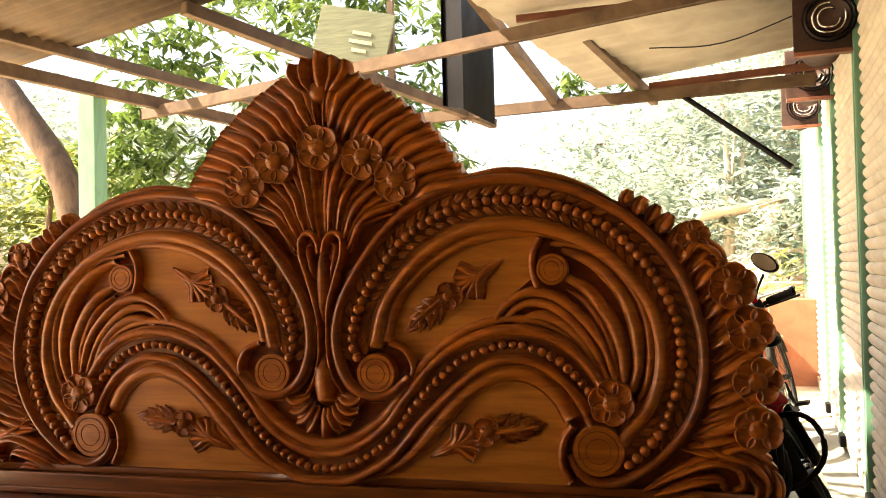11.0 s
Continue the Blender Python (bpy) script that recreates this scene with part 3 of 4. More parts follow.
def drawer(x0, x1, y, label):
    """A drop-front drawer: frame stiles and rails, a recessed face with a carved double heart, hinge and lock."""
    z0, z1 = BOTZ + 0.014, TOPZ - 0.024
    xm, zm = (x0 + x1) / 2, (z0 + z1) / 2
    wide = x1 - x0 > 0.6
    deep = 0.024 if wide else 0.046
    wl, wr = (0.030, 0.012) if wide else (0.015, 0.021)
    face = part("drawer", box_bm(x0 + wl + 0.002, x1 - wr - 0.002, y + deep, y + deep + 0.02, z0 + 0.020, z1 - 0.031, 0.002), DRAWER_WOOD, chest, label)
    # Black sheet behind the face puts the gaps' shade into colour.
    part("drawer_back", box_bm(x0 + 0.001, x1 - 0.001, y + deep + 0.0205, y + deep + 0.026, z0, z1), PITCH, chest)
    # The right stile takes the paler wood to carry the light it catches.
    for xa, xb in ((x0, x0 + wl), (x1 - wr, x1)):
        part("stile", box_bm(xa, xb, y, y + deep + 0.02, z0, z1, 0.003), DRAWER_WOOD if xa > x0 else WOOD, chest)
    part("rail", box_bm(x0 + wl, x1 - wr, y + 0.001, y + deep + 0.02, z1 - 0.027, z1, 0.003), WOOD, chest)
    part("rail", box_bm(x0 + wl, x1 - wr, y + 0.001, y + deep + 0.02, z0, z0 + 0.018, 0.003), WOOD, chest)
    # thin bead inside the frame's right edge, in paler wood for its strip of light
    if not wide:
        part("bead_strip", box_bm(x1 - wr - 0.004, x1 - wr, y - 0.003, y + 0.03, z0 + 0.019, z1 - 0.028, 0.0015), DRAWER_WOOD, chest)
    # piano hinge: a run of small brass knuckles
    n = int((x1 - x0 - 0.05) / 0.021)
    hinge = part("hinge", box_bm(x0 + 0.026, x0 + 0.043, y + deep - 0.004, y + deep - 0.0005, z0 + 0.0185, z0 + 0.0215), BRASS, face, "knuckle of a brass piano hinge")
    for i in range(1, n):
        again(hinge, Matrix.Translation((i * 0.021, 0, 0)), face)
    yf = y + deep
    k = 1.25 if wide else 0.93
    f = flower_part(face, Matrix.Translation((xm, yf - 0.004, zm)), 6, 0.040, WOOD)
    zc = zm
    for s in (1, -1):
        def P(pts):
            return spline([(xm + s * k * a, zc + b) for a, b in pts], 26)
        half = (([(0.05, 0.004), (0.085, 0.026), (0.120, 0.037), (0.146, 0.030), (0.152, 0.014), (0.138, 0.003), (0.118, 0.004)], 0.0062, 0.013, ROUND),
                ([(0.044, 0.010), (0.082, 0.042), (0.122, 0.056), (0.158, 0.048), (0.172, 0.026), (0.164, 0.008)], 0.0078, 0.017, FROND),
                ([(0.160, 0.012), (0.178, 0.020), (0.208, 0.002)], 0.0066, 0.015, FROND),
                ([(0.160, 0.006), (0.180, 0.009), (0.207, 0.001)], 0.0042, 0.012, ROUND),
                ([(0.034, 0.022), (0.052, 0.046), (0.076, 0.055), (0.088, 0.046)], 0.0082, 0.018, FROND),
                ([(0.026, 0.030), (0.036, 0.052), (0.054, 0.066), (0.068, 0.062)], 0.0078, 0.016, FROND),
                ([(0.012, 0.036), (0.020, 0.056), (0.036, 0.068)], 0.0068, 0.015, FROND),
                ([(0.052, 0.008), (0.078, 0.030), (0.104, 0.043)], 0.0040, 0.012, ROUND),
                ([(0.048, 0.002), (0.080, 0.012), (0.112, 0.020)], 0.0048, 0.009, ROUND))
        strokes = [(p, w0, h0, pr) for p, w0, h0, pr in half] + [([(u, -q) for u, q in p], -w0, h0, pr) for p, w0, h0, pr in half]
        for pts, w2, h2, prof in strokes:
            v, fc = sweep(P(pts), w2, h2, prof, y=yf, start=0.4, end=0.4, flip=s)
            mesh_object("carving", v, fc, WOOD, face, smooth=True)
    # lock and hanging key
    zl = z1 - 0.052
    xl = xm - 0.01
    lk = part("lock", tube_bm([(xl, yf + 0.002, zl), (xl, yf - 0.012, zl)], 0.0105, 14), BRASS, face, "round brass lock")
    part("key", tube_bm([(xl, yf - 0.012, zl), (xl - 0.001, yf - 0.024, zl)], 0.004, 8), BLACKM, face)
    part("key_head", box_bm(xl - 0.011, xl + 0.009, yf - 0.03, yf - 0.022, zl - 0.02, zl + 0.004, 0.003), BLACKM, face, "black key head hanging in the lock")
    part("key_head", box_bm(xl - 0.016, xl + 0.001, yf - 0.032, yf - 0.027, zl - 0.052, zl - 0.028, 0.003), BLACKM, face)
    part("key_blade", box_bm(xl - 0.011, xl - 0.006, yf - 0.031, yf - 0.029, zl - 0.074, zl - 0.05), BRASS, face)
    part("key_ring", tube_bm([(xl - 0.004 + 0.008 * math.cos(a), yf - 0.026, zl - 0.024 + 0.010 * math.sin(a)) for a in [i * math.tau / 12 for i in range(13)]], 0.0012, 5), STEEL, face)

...

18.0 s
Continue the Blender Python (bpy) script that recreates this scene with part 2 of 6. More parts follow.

...

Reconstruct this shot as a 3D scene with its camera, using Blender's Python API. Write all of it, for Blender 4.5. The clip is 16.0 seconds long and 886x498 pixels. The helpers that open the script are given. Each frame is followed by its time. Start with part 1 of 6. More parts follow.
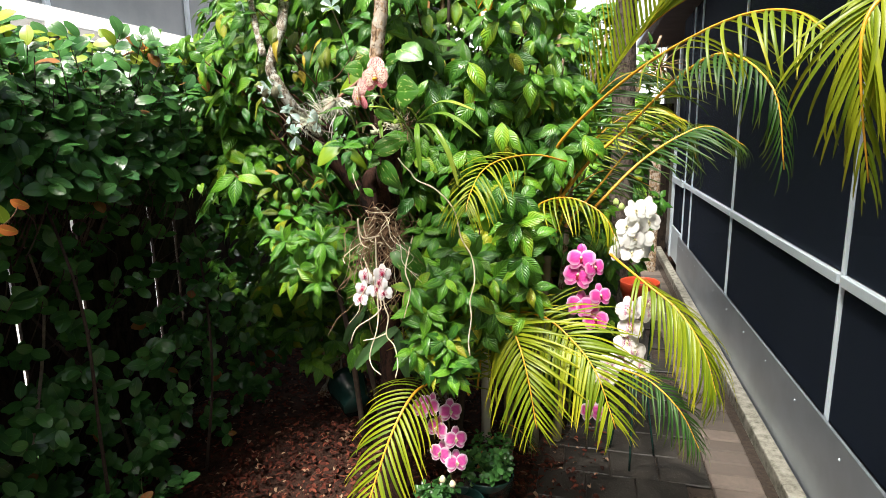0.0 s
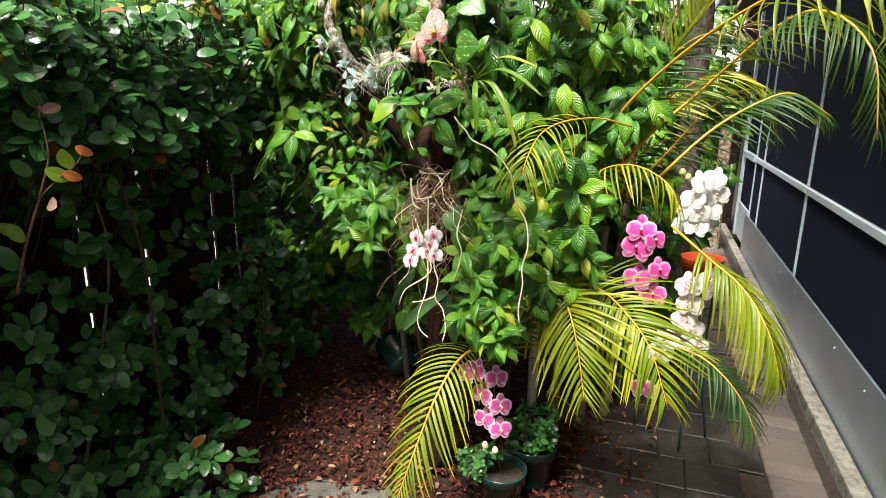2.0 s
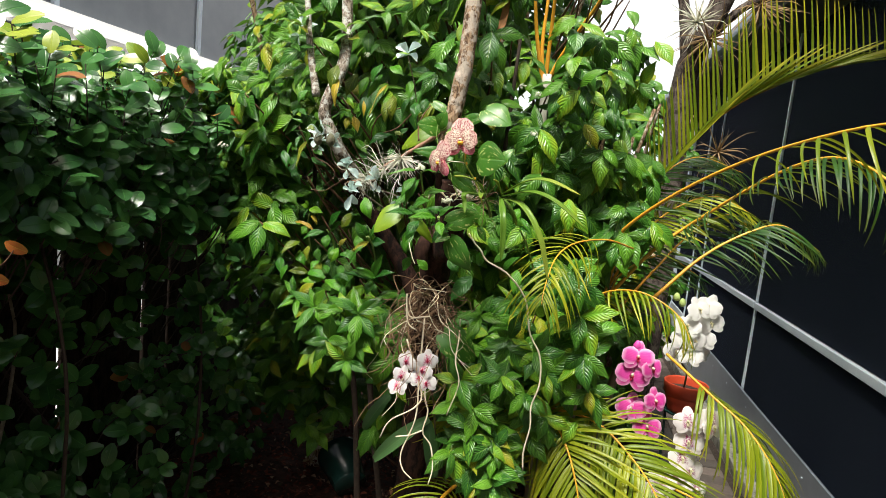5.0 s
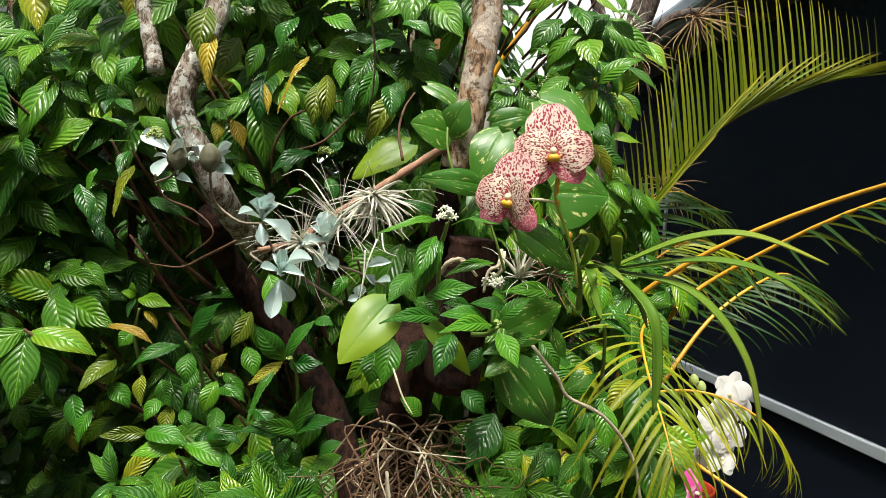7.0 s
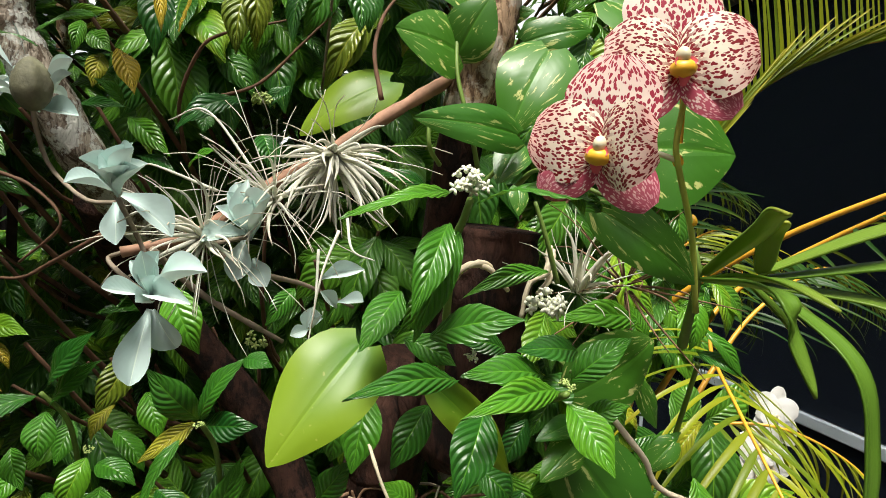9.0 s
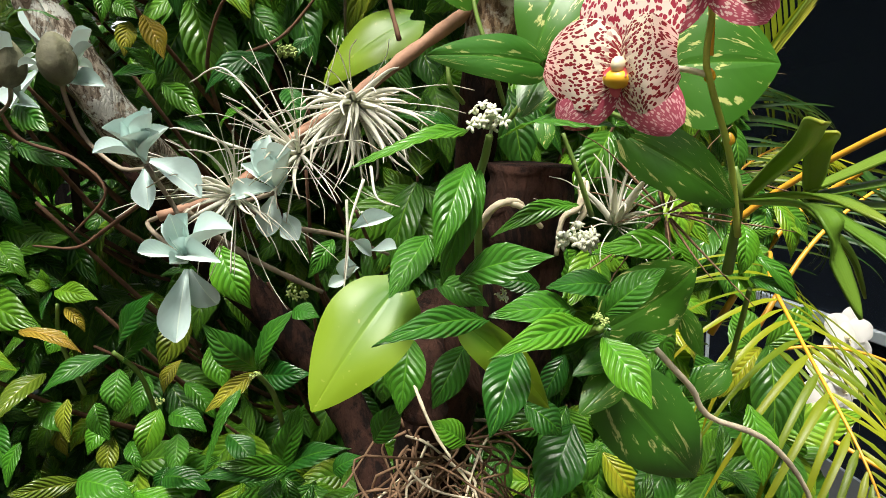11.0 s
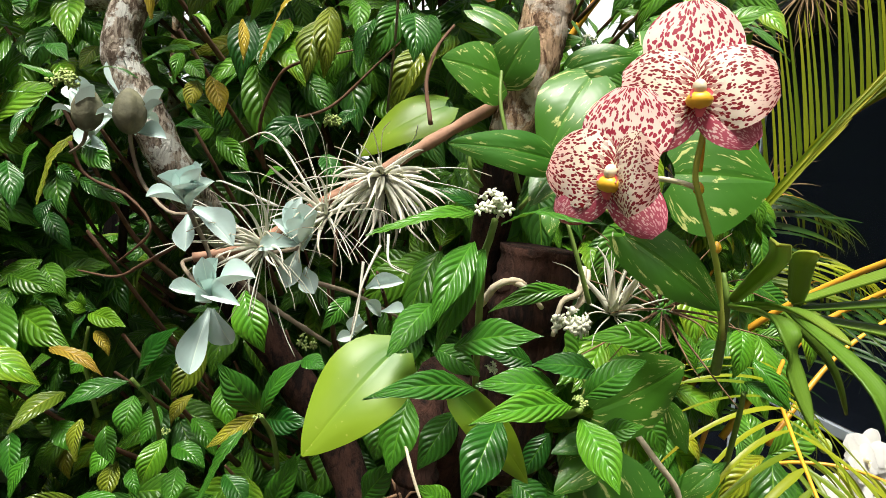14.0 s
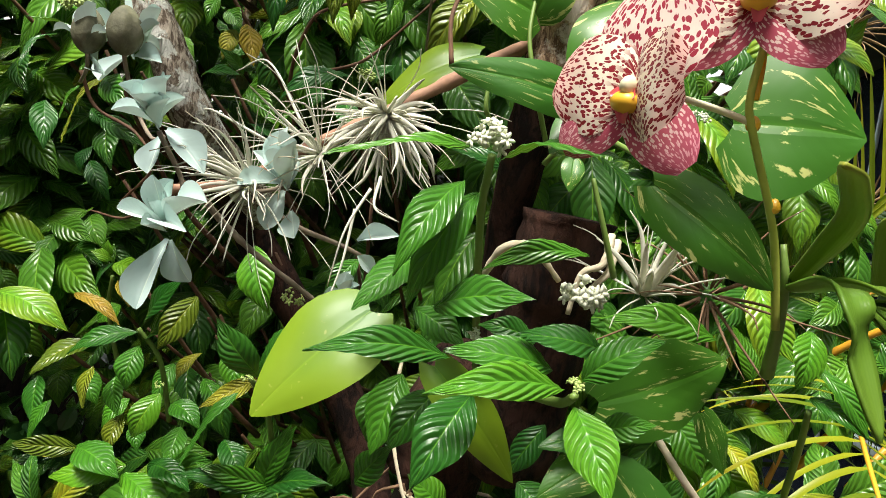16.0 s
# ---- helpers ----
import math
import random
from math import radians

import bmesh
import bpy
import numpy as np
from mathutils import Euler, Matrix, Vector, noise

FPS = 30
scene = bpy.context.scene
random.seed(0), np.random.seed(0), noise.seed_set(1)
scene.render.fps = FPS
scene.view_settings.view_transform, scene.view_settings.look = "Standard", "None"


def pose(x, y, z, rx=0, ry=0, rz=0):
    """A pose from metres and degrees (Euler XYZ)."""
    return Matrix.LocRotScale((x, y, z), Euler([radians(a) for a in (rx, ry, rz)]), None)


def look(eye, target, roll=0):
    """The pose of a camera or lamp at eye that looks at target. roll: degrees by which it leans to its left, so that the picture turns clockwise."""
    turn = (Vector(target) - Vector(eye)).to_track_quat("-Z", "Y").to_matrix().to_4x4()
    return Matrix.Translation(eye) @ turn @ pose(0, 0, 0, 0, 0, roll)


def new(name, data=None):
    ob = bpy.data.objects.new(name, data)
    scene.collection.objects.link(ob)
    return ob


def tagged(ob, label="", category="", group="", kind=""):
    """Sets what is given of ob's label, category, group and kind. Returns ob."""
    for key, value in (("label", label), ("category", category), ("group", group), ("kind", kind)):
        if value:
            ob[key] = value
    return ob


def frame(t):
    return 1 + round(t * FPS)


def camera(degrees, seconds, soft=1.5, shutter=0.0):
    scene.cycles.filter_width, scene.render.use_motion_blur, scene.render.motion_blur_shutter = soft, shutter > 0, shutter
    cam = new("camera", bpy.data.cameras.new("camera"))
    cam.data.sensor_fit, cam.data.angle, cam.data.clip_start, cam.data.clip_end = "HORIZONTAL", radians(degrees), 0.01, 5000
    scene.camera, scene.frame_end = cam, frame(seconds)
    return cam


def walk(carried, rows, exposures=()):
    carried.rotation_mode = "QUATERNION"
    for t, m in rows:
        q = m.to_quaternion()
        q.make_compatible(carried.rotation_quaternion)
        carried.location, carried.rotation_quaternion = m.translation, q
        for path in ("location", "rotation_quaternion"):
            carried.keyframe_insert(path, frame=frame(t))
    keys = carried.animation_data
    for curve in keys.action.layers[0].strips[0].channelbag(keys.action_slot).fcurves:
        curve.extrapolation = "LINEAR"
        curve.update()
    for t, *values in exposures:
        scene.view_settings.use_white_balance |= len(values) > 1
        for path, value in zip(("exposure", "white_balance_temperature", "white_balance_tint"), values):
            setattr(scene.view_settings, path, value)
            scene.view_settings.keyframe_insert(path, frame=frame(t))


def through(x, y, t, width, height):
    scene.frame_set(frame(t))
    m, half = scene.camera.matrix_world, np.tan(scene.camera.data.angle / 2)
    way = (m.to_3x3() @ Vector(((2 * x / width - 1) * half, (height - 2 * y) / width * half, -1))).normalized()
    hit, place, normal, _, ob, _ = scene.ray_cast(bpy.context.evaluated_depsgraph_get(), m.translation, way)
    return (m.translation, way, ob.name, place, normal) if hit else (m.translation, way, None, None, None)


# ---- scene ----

Task prompt ▸ Copy each line of the data above that holds "Vector".

Answer for this exercise ▸
from mathutils import Euler, Matrix, Vector, noise
    turn = (Vector(target) - Vector(eye)).to_track_quat("-Z", "Y").to_matrix().to_4x4()
    way = (m.to_3x3() @ Vector(((2 * x / width - 1) * half, (height - 2 * y) / width * half, -1))).normalized()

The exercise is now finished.